Müssen wir bald Wolodymyr Selenskyj verehren, wie man dies im Mittelalter bei den Heiligen zu tun pflegte? Seit einem Jahr huldigen ihm gewissermassen die Regierungen der westlichen Industriestaaten.

Auch der neutrale Kleinstaat Schweiz macht mit: 2022 pilgerte eine Delegation unter Nationalratspräsidentin Irène Kälin (Grüne) nach Kiew. Auch Aussenminister Ignazio Cassis (FDP) scharwenzelte in den letzten Monaten gerne um seinen Freund Wolodymyr.

Selten hat sich der Westen von einem Politiker blenden lassen wie von Selenskyj.
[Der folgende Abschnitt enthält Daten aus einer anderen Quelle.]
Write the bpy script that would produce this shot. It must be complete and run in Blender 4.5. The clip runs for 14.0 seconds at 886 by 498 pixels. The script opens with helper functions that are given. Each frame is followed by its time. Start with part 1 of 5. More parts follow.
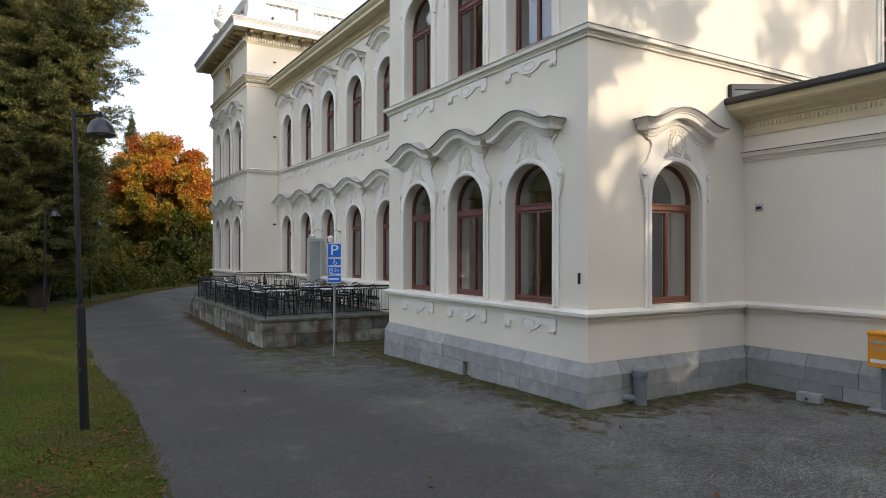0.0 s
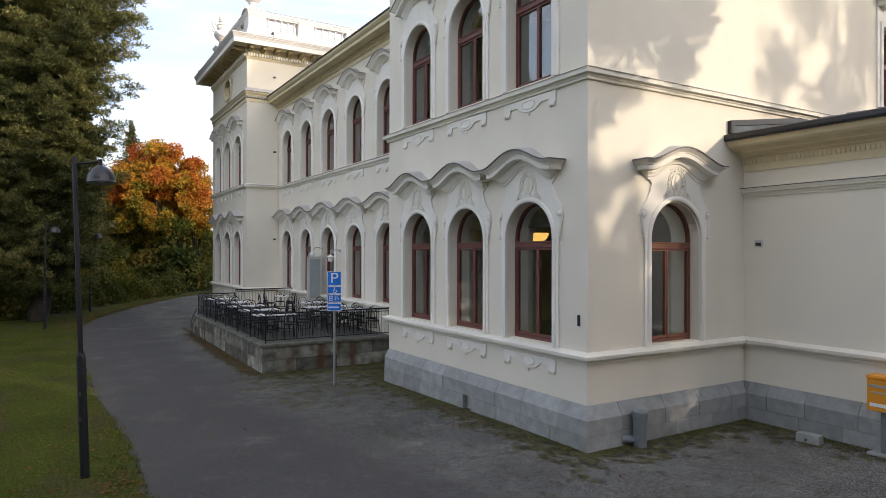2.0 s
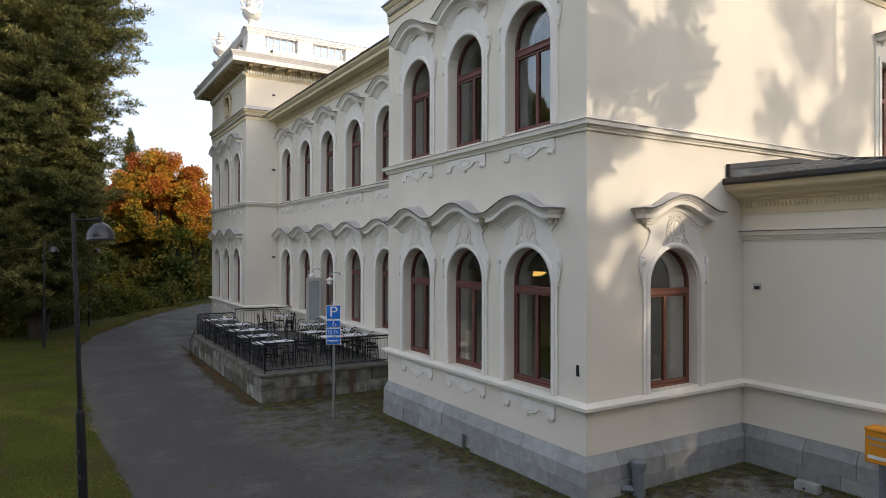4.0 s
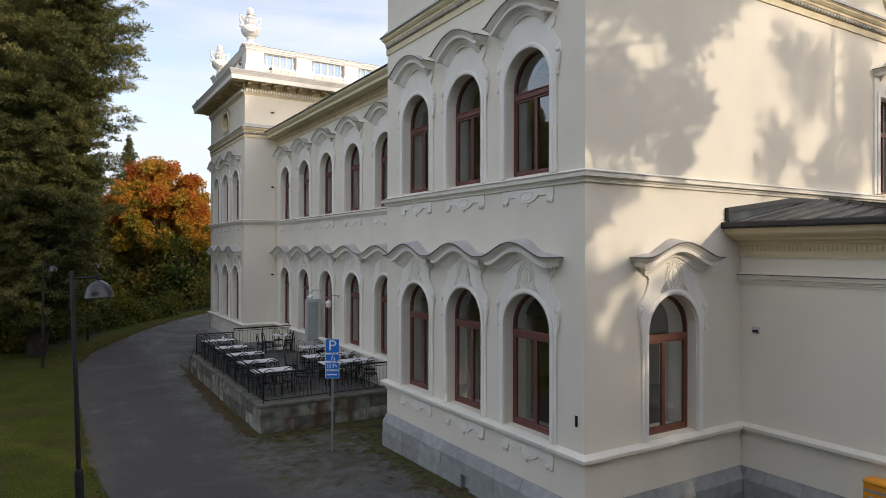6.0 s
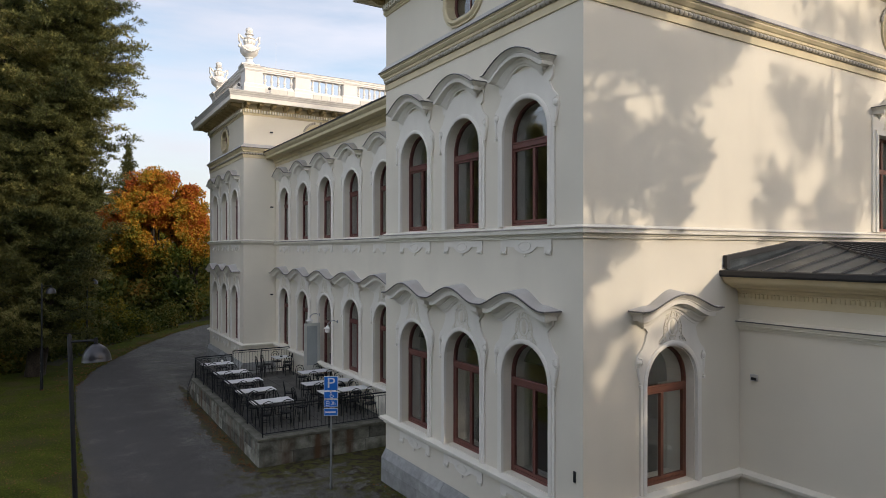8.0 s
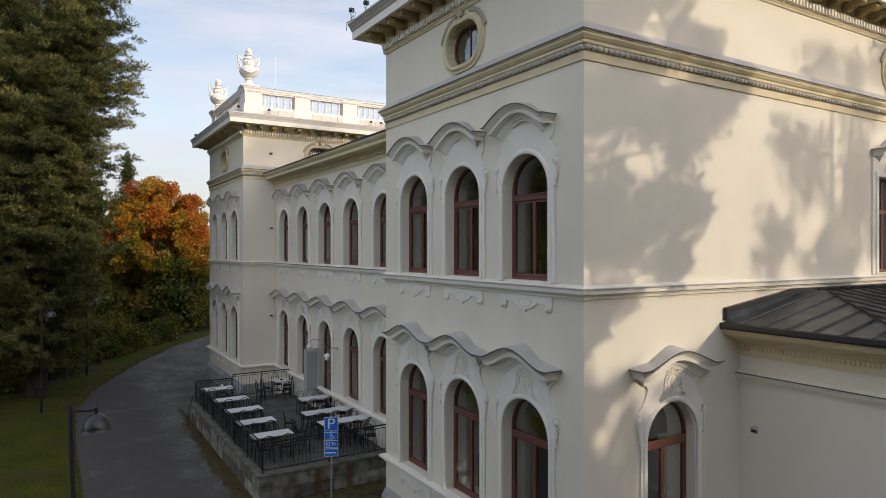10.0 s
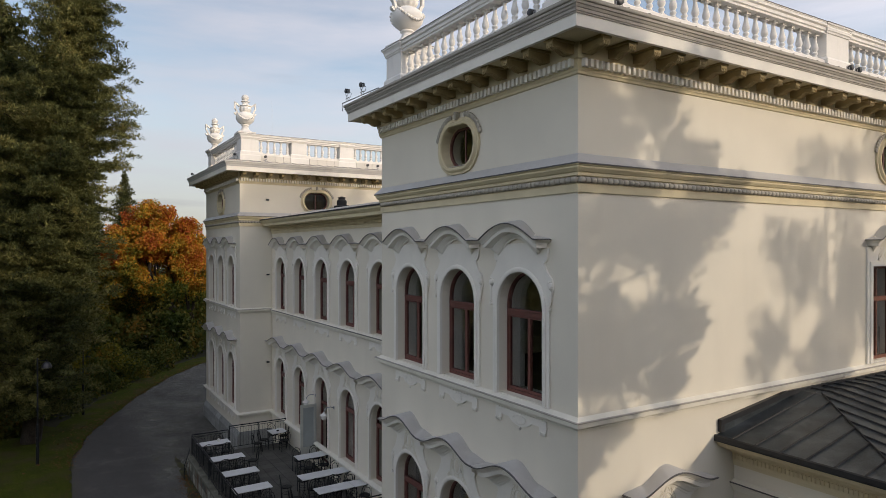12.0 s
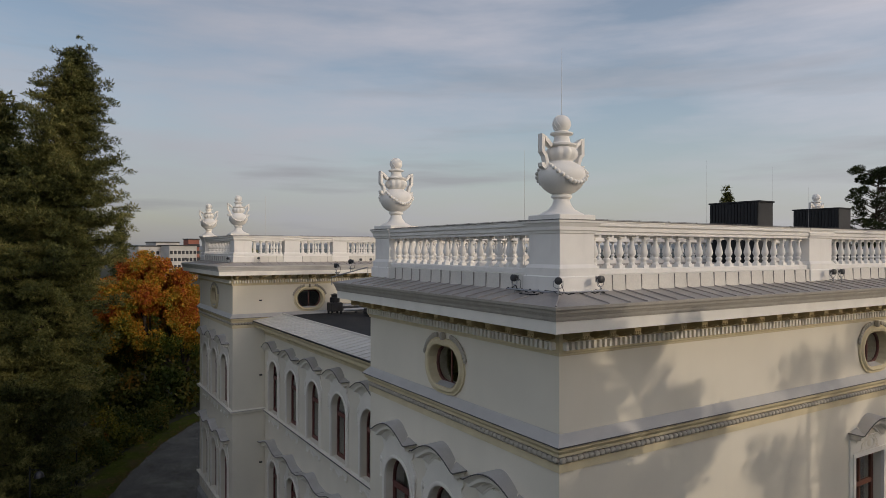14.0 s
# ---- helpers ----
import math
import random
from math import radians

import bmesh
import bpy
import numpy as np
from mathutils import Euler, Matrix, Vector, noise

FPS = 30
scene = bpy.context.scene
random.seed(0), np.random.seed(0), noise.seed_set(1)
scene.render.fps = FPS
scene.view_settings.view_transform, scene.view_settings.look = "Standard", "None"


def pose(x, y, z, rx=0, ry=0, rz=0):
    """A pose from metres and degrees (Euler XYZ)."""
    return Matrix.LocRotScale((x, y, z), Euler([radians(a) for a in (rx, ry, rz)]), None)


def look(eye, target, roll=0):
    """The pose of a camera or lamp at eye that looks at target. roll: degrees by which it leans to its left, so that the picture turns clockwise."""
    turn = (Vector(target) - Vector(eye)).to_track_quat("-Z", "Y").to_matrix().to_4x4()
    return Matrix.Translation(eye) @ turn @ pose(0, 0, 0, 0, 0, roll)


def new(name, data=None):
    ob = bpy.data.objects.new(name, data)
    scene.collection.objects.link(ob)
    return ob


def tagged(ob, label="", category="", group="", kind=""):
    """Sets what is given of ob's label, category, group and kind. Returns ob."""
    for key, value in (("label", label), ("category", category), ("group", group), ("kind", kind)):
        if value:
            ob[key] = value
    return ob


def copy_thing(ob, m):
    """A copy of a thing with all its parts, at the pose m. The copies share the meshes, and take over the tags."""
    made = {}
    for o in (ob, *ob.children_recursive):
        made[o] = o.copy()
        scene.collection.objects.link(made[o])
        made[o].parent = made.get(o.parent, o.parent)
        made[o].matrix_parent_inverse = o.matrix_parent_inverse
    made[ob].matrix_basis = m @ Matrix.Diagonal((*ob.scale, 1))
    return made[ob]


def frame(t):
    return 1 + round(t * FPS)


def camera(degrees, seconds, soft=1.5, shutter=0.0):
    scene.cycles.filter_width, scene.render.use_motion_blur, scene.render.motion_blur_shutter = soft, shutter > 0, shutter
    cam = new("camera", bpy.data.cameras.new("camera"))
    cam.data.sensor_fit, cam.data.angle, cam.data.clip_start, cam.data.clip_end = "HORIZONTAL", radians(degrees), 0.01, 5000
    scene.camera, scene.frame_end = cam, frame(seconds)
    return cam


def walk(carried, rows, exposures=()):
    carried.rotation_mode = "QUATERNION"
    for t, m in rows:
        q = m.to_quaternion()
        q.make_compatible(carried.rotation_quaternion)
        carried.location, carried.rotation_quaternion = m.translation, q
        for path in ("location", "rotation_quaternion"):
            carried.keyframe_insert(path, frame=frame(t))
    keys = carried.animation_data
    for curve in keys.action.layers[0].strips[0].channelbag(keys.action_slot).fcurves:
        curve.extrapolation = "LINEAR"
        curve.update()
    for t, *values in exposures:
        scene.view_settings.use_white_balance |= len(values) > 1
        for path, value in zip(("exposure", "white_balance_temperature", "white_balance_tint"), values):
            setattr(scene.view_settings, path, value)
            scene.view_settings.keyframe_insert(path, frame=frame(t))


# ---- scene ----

Diese Heldenverehrung ist fast schon unheimlich.

Doch nun schreibt die Schweiz ein weiteres düsteres Kapitel dieser unsäglichen Geschichte: Der ukrainische Präsident wird am 15. Juni eine Rede vor der Bundesversammlung halten. Ein fremder Staatschef, der in einen Krieg verstrickt ist, wendet sich per Videoschaltung im Nationalratssaal an unser Parlament.

Oder anders: Ein neutraler Staat gibt einem Kriegsherrn das Wort im Ratssaal, der so Einfluss nehmen kann auf unsere Politiker.

Dies nennt man Parteinahme, die in scharfem Kontrast steht zu unserer Neutralität. Oder gibt man der Gegenseite etwa auch die Möglichkeit zu einem solchen Auftritt?

Wie ist es möglich, dass bloss die SVP die Neutralitäts-politische Brisanz dieser Selenskyj-Party erkennt und den Anlass boykottieren will?

Die Volkspartei wird auch versuchen, diese bedenkliche Veranstaltung im Nationalrat abtraktandieren zu lassen – auch wenn die Chance gering ist, dass sich dafür eine Mehrheit findet. Aber es ist gut, dass man es den Selenskyj-Anbetern trotzdem nicht zu leichtmacht.